Doha, abluka uygulayan ülkelerin taleplerini reddettiklerini açıklayarak, söz konusu taleplerin egemenliklerini ihlal anlamına geldiğini savundu.
Abluka ile haksızlığa uğradıklarını düşünen Katarlılar arasında da Emir Şeyh Temim bin Hamed Al Sani'ye destek görünür biçimde arttı.
KUVEYT ARA BULUCULUK ÇABALARINI SÜRDÜRDÜ
Kuveyt gerek hayatını kaybeden eski Kuveyt Emiri Sabah el-Ahmed el-Cabir es-Sabah gerekse eylül ayında tahta çıkan Emir Şeyh Nevvaf el-Ahmed el-Cabir es-Sabah yönetimi süresince ara buluculuk çabalarını kesmedi.
Aynı şekilde, ABD Başkanı Donald Trump'ın damadı Jared Kushner'ın da son dönemde bölgeye gerçekleştirdiği ziyaretlerde krizin çözümü için girişimlerde bulunduğu ve bunun sonucunda önemli aşamanın kaydedildiği uluslararası basına yansıdı.

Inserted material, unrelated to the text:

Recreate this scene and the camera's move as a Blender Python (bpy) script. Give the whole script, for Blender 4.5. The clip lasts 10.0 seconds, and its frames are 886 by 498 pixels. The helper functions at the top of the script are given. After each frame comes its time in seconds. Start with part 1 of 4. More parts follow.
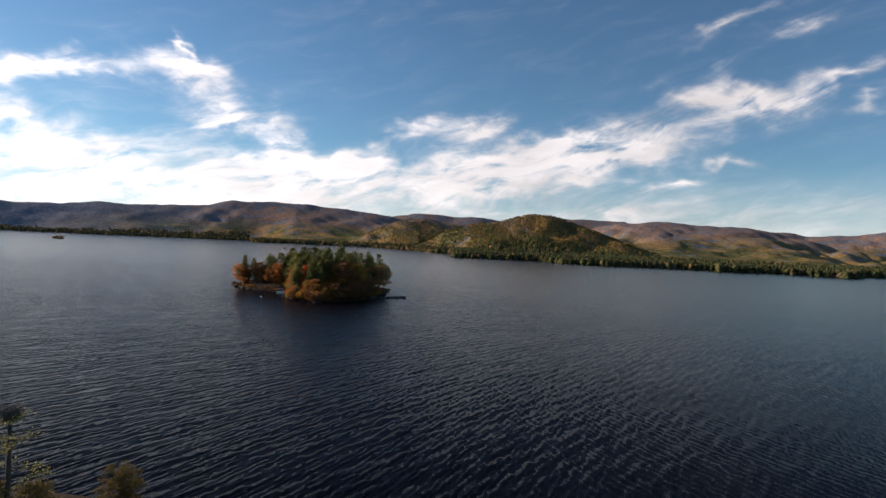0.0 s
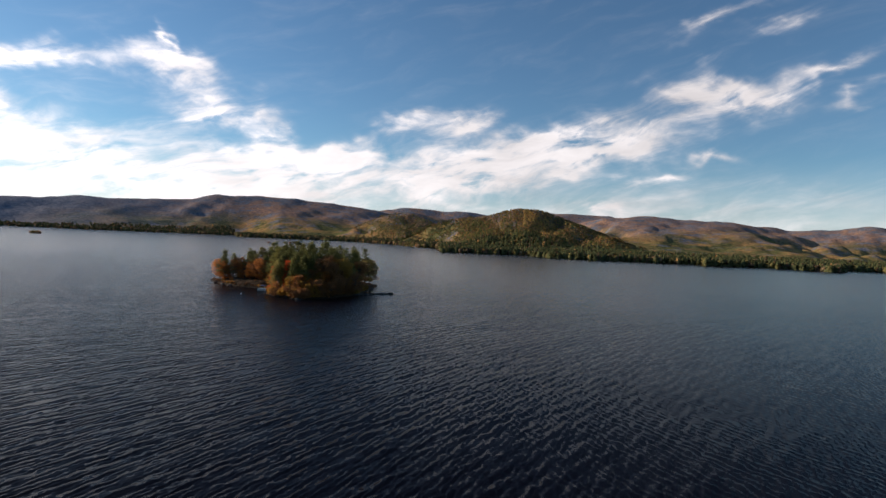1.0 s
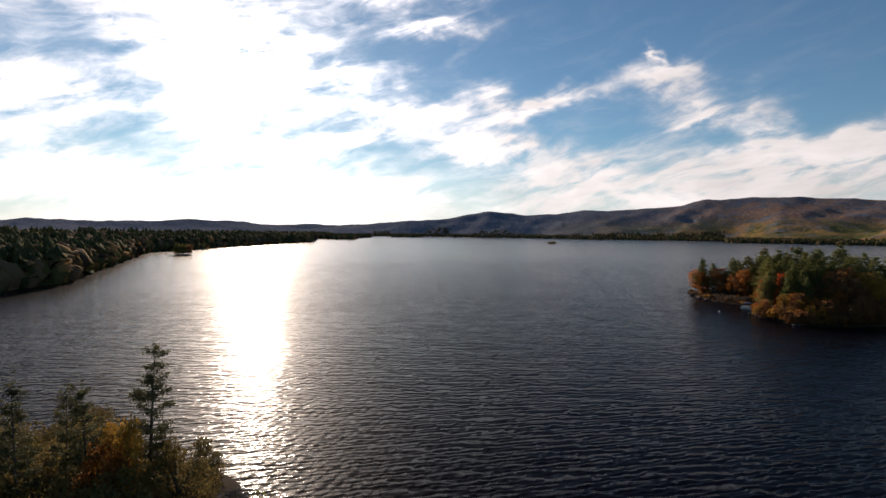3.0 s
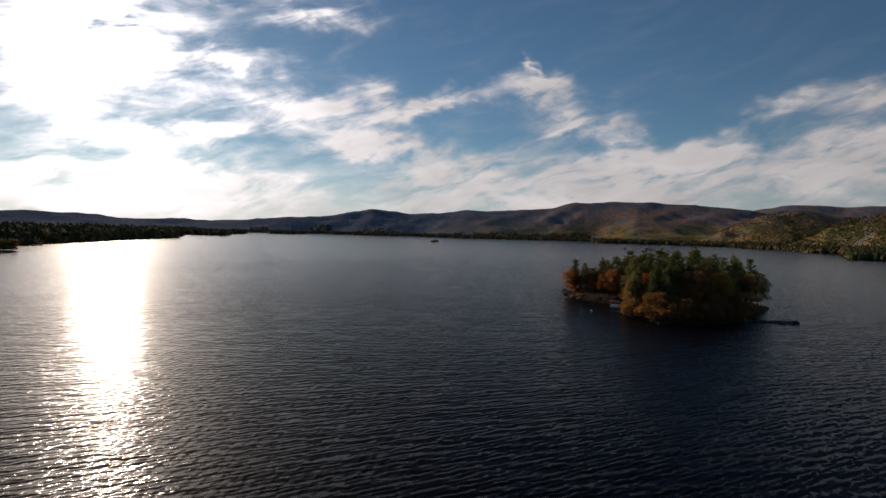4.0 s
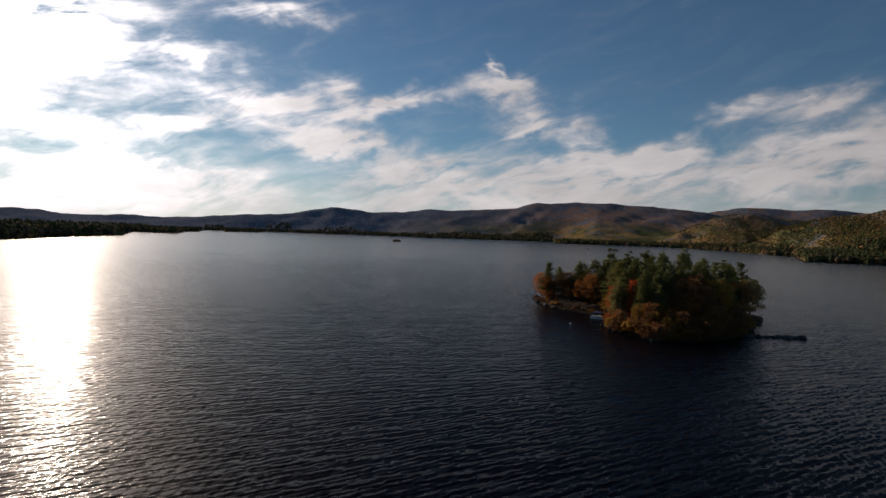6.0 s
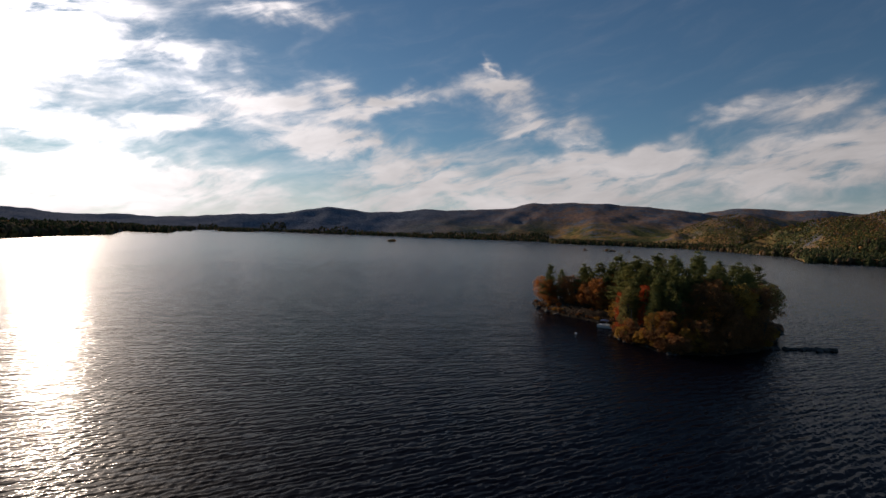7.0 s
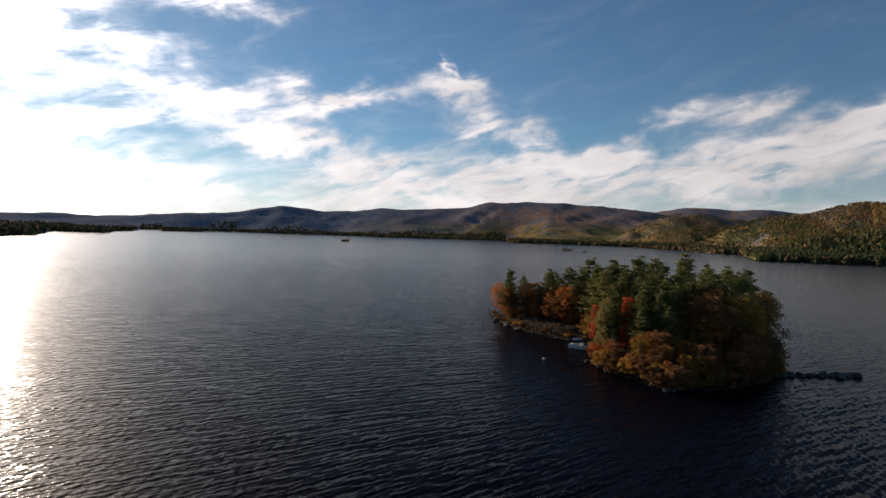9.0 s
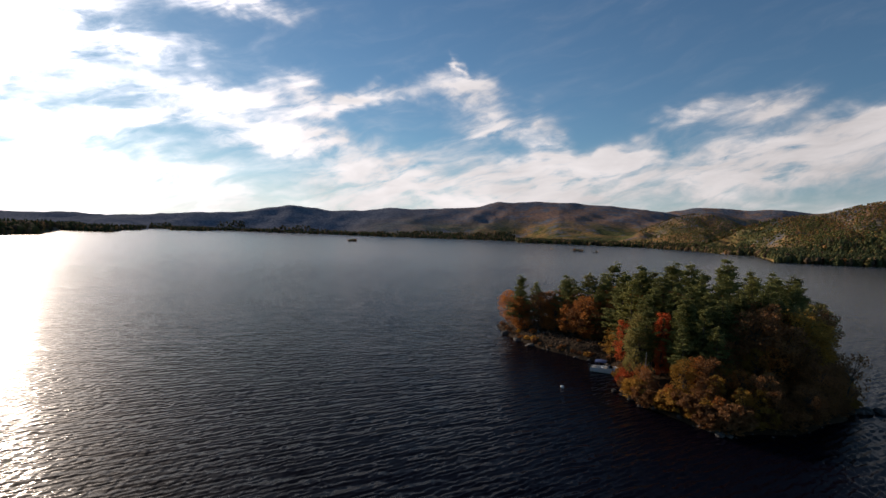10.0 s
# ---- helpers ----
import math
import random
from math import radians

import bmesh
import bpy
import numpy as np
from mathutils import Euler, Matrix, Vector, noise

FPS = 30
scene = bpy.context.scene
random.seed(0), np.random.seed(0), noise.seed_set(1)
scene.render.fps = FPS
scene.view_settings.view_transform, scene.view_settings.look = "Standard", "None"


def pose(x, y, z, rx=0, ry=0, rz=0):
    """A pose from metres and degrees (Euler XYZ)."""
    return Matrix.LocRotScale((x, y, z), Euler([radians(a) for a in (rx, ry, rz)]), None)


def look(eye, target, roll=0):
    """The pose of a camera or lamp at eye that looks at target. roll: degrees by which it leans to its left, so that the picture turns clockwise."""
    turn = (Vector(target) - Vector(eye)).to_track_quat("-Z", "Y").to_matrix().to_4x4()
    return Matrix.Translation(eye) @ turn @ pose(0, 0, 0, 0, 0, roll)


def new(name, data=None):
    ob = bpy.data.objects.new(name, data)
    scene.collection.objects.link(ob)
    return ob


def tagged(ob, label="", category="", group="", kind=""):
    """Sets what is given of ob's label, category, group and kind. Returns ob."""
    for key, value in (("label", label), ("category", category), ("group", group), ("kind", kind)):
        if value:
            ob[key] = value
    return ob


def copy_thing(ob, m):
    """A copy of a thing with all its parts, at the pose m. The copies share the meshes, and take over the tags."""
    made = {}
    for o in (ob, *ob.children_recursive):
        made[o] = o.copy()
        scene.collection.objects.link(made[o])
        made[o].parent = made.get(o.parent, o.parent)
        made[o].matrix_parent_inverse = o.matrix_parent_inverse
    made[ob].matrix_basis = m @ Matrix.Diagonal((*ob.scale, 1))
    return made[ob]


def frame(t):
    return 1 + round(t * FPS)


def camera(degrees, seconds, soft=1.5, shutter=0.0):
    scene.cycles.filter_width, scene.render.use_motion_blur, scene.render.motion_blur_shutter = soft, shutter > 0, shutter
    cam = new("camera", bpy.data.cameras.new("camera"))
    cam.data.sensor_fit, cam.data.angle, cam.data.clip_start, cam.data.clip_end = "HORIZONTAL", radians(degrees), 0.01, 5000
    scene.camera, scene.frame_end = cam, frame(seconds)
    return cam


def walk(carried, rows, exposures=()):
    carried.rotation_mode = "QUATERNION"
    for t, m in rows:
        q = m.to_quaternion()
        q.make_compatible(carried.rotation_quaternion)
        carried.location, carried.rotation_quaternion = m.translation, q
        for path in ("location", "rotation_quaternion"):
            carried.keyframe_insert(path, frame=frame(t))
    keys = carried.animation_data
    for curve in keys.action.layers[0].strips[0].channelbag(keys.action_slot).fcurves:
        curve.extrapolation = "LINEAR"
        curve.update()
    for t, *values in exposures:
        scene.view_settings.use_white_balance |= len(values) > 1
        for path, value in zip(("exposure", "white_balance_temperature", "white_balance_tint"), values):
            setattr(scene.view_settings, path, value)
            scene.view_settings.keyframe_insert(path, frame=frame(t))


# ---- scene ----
# ---------------------------------------------------------------- camera
cam = camera(80.5, 10.0)
PATH = [
    (0, pose(-0.00, -0.00, 23.43, 89.50, -2.63, -0.24)),
    (0.5, pose(-0.18, 3.53, 23.37, 89.24, -2.64, -1.03)),
    (1, pose(-0.33, 7.31, 23.37, 88.96, -2.59, -1.63)),
    (1.5, pose(-0.43, 11.58, 23.50, 88.84, -2.46, -1.34)),
    (2, pose(-0.36, 16.45, 23.72, 88.70, -2.38, -1.04)),
    (2.1, pose(-0.37, 17.51, 23.76, 88.64, -2.21, -0.88)),
    (2.2, pose(-0.42, 18.63, 23.80, 88.38, -1.69, 10.49)),
    (2.3, pose(-0.53, 19.81, 23.85, 88.32, -1.38, 16.67)),
    (2.4, pose(-0.71, 21.00, 23.89, 88.28, -1.02, 27.48)),
    (2.5, pose(-0.99, 22.19, 23.93, 88.28, -1.03, 31.18)),
    (2.6, pose(-1.36, 23.34, 23.96, 88.39, -0.94, 35.33)),
    (2.7, pose(-1.83, 24.46, 23.97, 88.16, -0.66, 44.75)),
    (2.9, pose(-2.70, 26.60, 23.97, 88.20, -0.60, 49.00)),
    (3.3, pose(-5.00, 30.80, 23.95, 88.20, -0.95, 43.60)),
    (3.8, pose(-8.13, 36.15, 23.88, 88.24, -1.32, 37.47)),
    (4, pose(-9.32, 38.27, 23.85, 88.21, -1.44, 35.90)),
    (4.5, pose(-12.59, 43.66, 23.74, 88.32, -1.63, 32.53)),
    (5, pose(-15.94, 49.29, 23.70, 88.29, -1.73, 32.29)),
    (5.5, pose(-19.48, 55.15, 23.72, 88.26, -1.83, 32.02)),
    (7, pose(-29.54, 73.19, 23.92, 88.26, -1.99, 31.43)),
    (7.2, pose(-30.74, 75.59, 23.92, 88.42, -2.03, 26.48)),
    (7.5, pose(-32.34, 79.23, 23.87, 88.54, -2.05, 23.59)),
    (7.8, pose(-33.85, 83.02, 23.87, 88.67, -2.10, 20.55)),
    (8, pose(-34.88, 85.71, 23.89, 88.77, -2.05, 17.52)),
    (8.2, pose(-35.91, 88.56, 23.92, 88.64, -1.95, 21.70)),
    (8.5, pose(-37.46, 93.03, 24.00, 88.48, -1.95, 25.87)),
    (9, pose(-40.28, 100.65, 24.10, 88.34, -1.83, 26.84)),
    (9.5, pose(-43.38, 108.49, 24.29, 88.25, -1.84, 27.23)),
    (10, pose(-46.47, 116.63, 24.65, 88.27, -1.96, 27.81)),
]
EXPOSURES = [(0.0, 0.08, 7130, 18), (2.1, 0.06, 7130, 18), (2.5, 0.0, 7380, 19), (2.7, -0.1, 7430, 19), (3.8, -0.86, 7230, 18), (4.5, -0.95, 7180, 18), (7.0, -0.92, 7180, 18),
             (7.5, -0.78, 7180, 18), (8.0, -0.36, 7180, 18), (8.5, -0.32, 7180, 18), (9.0, -0.38, 7180, 18), (10.0, -0.4, 7180, 18)]
walk(cam, PATH, EXPOSURES)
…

Uzmanlar, Trump yönetimiyle çok yakın ilişkiler geliştiren ve bölgede bir nevi "açık çekle" adım atan Suudi Arabistan yönetiminin, ABD'de yakın zamanda Oval Ofis'e taşınacak Biden döneminde manevra alanının kısıtlanacağı endişesiyle bölgesel ortaklıklarını geliştirme çabasına girdiği görüşünü paylaşıyor.